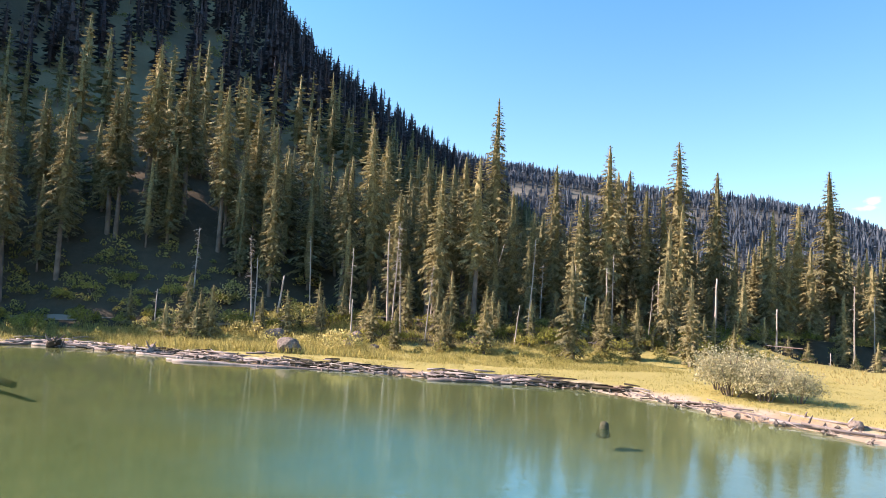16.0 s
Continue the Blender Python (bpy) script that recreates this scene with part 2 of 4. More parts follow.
def water_material():
    n = Nodes("lake_water")
    p = n.pos()
    # ripples: fine wavelets everywhere, stronger where a breeze touches the lake
    breeze = n.range(n.noise(0.02, 3, 0.5, n.pos(1.0, 0.7, 1.0)), 0.36, 0.54, 0.4, 1.0)
    flat = n.add("SeparateXYZ", Vector=p).outputs
    across = flat[0]
    open_water = n.math("MULTIPLY", n.range(n.math("ADD", across, n.math("MULTIPLY", flat[1], 0.17)), 4.0, 11.0, 1.0, 0.05), n.range(across, -28.0, -13.0, 0.06, 1.0))
    breeze = n.math("MULTIPLY", n.math("MULTIPLY", breeze, open_water), n.range(flat[1], 66.0, 92.0, 1.0, 0.16))
    gust = n.math("MULTIPLY", n.math("MULTIPLY", n.range(flat[0], -10.0, -24.0), n.range(flat[0], -62.0, -44.0)), n.range(flat[1], 92.0, 118.0))
    chop = n.math("MAXIMUM", breeze, n.math("MULTIPLY", gust, n.range(n.noise(0.05, 3, 0.5, p), 0.3, 0.6, 0.35, 1.0)))
    calm = n.range(flat[1], 85.0, 120.0, 1.0, 0.12)
    wave = n.noise(1.5, 3, 0.55, n.pos(0.55, 1.0, 1.0))
    swell = n.noise(1.05, 3, 0.5, n.pos(0.62, 1.0, 1.0))
    fine = n.math("MULTIPLY", n.noise(3.4, 3, 0.6, n.pos(0.8, 1.0, 1.0)), n.range(chop, 0.0, 1.0, 0.003, 0.020))
    height = n.math("ADD", n.math("MULTIPLY", wave, n.math("MULTIPLY", n.range(breeze, 0.0, 1.0, 0.005, 0.046), n.math("MAXIMUM", calm, 0.55))), n.math("MULTIPLY", swell, n.math("MULTIPLY", n.range(breeze, 0.0, 1.0, 0.002, 0.125), calm)))
    nor = n.bump(n.math("ADD", height, fine), 1.0, 1.0)
    gloss = n.add("BsdfGlossy", Roughness=0.075)
    # reflection colour painted in: bluer on open water, olive where the forest mirrors
    n.set(gloss, "Color", n.mix(n.attr("weed_mirror"), (0.72, 0.95, 0.98), (0.92, 0.95, 0.86)))
    n.set(gloss, "Normal", nor)
    fres = n.add("Fresnel", IOR=1.34)
    n.set(fres, "Normal", nor)
    shine = n.math("MULTIPLY", fres.outputs[0], 1.25, True)
    depth = n.attr("depth")
    milk = n.math("SUBTRACT", 1.0, n.math("POWER", 2.718, n.math("MULTIPLY", depth, -0.36)))
    body = n.ramp(n.range(depth, 0.0, 14.0), ((0.0, (0.100, 0.120, 0.072)), (0.075, (0.075, 0.125, 0.080)), (0.15, (0.022, 0.230, 0.310)), (0.60, (0.014, 0.200, 0.300)), (0.76, (0.012, 0.140, 0.205)), (0.96, (0.010, 0.108, 0.155))))
    body = n.mix(n.attr("weed_mirror"), body, n.mix(n.noise(0.25, 4, 0.6, p), (0.052, 0.112, 0.043), (0.080, 0.142, 0.056)))
    body = n.mix(n.range(n.noise(0.09, 4, 0.6, p), 0.35, 0.75, 0.0, 0.3), body, (0.03, 0.09, 0.05))
    dif = n.add("BsdfDiffuse")
    n.set(dif, "Color", body)
    clear = n.add("BsdfTransparent")
    clear.inputs["Color"].default_value = (0.72, 0.86, 0.66, 1)
    mix1 = n.add("MixShader", i0=milk)
    n.nt.links.new(clear.outputs[0], mix1.inputs[1])
    n.nt.links.new(dif.outputs[0], mix1.inputs[2])
    mix2 = n.add("MixShader", i0=shine)
    n.nt.links.new(mix1.outputs[0], mix2.inputs[1])
    n.nt.links.new(gloss.outputs[0], mix2.inputs[2])
    return n.done(mix2)


def rock_material(name, base, light, scale):
    n = Nodes(name)
    p = n.pos()
    col = n.mix(n.noise(scale, 6, 0.7, p), base, light)
    col = n.mix(n.range(n.noise(scale * 5, 4, 0.7, p), 0.5, 0.75), col, tuple(0.45 * c for c in base))
    return n.done(n.principled(col, 0.9, n.bump(n.noise(scale * 6, 5, 0.65, p), 0.7, 0.25 / scale), 0.2))


def mountain_material():
    """Bare scree and cliffs, with heath in the hollows and scattered dark trees lower down."""
    n = Nodes("mountain_rock")
    p = n.pos()
    streak = n.noise(0.030, 7, 0.72, n.pos(1, 1, 0.45))
    col = n.ramp(streak, ((0.32, (0.22, 0.190, 0.170)), (0.5, (0.40, 0.340, 0.305)), (0.68, (0.57, 0.490, 0.445))))
    heath = n.range(n.noise(0.008, 5, 0.65, p), 0.46, 0.62)
    z = n.add("SeparateXYZ", Vector=p).outputs[2]
    low = n.range(z, 60.0, 210.0, 1.0, 0.25)
    col = n.mix(n.math("MULTIPLY", heath, low), col, (0.135, 0.13, 0.05))
    speck = n.range(n.noise(0.06, 6, 0.8, n.pos(1, 1, 0.6)), 0.53, 0.56)
    col = n.mix(n.math("MULTIPLY", speck, n.range(z, 80.0, 300.0, 0.85, 0.7)), col, (0.10, 0.095, 0.070))
    return n.done(n.principled(col, 0.95, n.bump(n.noise(0.07, 6, 0.8, n.pos(1, 1, 0.7)), 1.0, 9.0), 0.1))


def plain_material(name, a, b, scale, rough=0.8):
    n = Nodes(name)
    c = n.mix(n.noise(scale, 4, 0.6, n.pos()), a, b)
    return n.done(n.principled(c, rough, n.bump(n.noise(scale * 4, 3, 0.6, n.pos()), 0.3, 0.02)))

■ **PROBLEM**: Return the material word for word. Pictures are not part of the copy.

■ **RESPONSE TO THIS TASK**:
16.0 s
Continue the Blender Python (bpy) script that recreates this scene with part 2 of 4. More parts follow.
def water_material():
    n = Nodes("lake_water")
    p = n.pos()
    # ripples: fine wavelets everywhere, stronger where a breeze touches the lake
    breeze = n.range(n.noise(0.02, 3, 0.5, n.pos(1.0, 0.7, 1.0)), 0.36, 0.54, 0.4, 1.0)
    flat = n.add("SeparateXYZ", Vector=p).outputs
    across = flat[0]
    open_water = n.math("MULTIPLY", n.range(n.math("ADD", across, n.math("MULTIPLY", flat[1], 0.17)), 4.0, 11.0, 1.0, 0.05), n.range(across, -28.0, -13.0, 0.06, 1.0))
    breeze = n.math("MULTIPLY", n.math("MULTIPLY", breeze, open_water), n.range(flat[1], 66.0, 92.0, 1.0, 0.16))
    gust = n.math("MULTIPLY", n.math("MULTIPLY", n.range(flat[0], -10.0, -24.0), n.range(flat[0], -62.0, -44.0)), n.range(flat[1], 92.0, 118.0))
    chop = n.math("MAXIMUM", breeze, n.math("MULTIPLY", gust, n.range(n.noise(0.05, 3, 0.5, p), 0.3, 0.6, 0.35, 1.0)))
    calm = n.range(flat[1], 85.0, 120.0, 1.0, 0.12)
    wave = n.noise(1.5, 3, 0.55, n.pos(0.55, 1.0, 1.0))
    swell = n.noise(1.05, 3, 0.5, n.pos(0.62, 1.0, 1.0))
    fine = n.math("MULTIPLY", n.noise(3.4, 3, 0.6, n.pos(0.8, 1.0, 1.0)), n.range(chop, 0.0, 1.0, 0.003, 0.020))
    height = n.math("ADD", n.math("MULTIPLY", wave, n.math("MULTIPLY", n.range(breeze, 0.0, 1.0, 0.005, 0.046), n.math("MAXIMUM", calm, 0.55))), n.math("MULTIPLY", swell, n.math("MULTIPLY", n.range(breeze, 0.0, 1.0, 0.002, 0.125), calm)))
    nor = n.bump(n.math("ADD", height, fine), 1.0, 1.0)
    gloss = n.add("BsdfGlossy", Roughness=0.075)
    # reflection colour painted in: bluer on open water, olive where the forest mirrors
    n.set(gloss, "Color", n.mix(n.attr("weed_mirror"), (0.72, 0.95, 0.98), (0.92, 0.95, 0.86)))
    n.set(gloss, "Normal", nor)
    fres = n.add("Fresnel", IOR=1.34)
    n.set(fres, "Normal", nor)
    shine = n.math("MULTIPLY", fres.outputs[0], 1.25, True)
    depth = n.attr("depth")
    milk = n.math("SUBTRACT", 1.0, n.math("POWER", 2.718, n.math("MULTIPLY", depth, -0.36)))
    body = n.ramp(n.range(depth, 0.0, 14.0), ((0.0, (0.100, 0.120, 0.072)), (0.075, (0.075, 0.125, 0.080)), (0.15, (0.022, 0.230, 0.310)), (0.60, (0.014, 0.200, 0.300)), (0.76, (0.012, 0.140, 0.205)), (0.96, (0.010, 0.108, 0.155))))
    body = n.mix(n.attr("weed_mirror"), body, n.mix(n.noise(0.25, 4, 0.6, p), (0.052, 0.112, 0.043), (0.080, 0.142, 0.056)))
    body = n.mix(n.range(n.noise(0.09, 4, 0.6, p), 0.35, 0.75, 0.0, 0.3), body, (0.03, 0.09, 0.05))
    dif = n.add("BsdfDiffuse")
    n.set(dif, "Color", body)
    clear = n.add("BsdfTransparent")
    clear.inputs["Color"].default_value = (0.72, 0.86, 0.66, 1)
    mix1 = n.add("MixShader", i0=milk)
    n.nt.links.new(clear.outputs[0], mix1.inputs[1])
    n.nt.links.new(dif.outputs[0], mix1.inputs[2])
    mix2 = n.add("MixShader", i0=shine)
    n.nt.links.new(mix1.outputs[0], mix2.inputs[1])
    n.nt.links.new(gloss.outputs[0], mix2.inputs[2])
    return n.done(mix2)


def rock_material(name, base, light, scale):
    n = Nodes(name)
    p = n.pos()
    col = n.mix(n.noise(scale, 6, 0.7, p), base, light)
    col = n.mix(n.range(n.noise(scale * 5, 4, 0.7, p), 0.5, 0.75), col, tuple(0.45 * c for c in base))
    return n.done(n.principled(col, 0.9, n.bump(n.noise(scale * 6, 5, 0.65, p), 0.7, 0.25 / scale), 0.2))


def mountain_material():
    """Bare scree and cliffs, with heath in the hollows and scattered dark trees lower down."""
    n = Nodes("mountain_rock")
    p = n.pos()
    streak = n.noise(0.030, 7, 0.72, n.pos(1, 1, 0.45))
    col = n.ramp(streak, ((0.32, (0.22, 0.190, 0.170)), (0.5, (0.40, 0.340, 0.305)), (0.68, (0.57, 0.490, 0.445))))
    heath = n.range(n.noise(0.008, 5, 0.65, p), 0.46, 0.62)
    z = n.add("SeparateXYZ", Vector=p).outputs[2]
    low = n.range(z, 60.0, 210.0, 1.0, 0.25)
    col = n.mix(n.math("MULTIPLY", heath, low), col, (0.135, 0.13, 0.05))
    speck = n.range(n.noise(0.06, 6, 0.8, n.pos(1, 1, 0.6)), 0.53, 0.56)
    col = n.mix(n.math("MULTIPLY", speck, n.range(z, 80.0, 300.0, 0.85, 0.7)), col, (0.10, 0.095, 0.070))
    return n.done(n.principled(col, 0.95, n.bump(n.noise(0.07, 6, 0.8, n.pos(1, 1, 0.7)), 1.0, 9.0), 0.1))


def plain_material(name, a, b, scale, rough=0.8):
    n = Nodes(name)
    c = n.mix(n.noise(scale, 4, 0.6, n.pos()), a, b)
    return n.done(n.principled(c, rough, n.bump(n.noise(scale * 4, 3, 0.6, n.pos()), 0.3, 0.02)))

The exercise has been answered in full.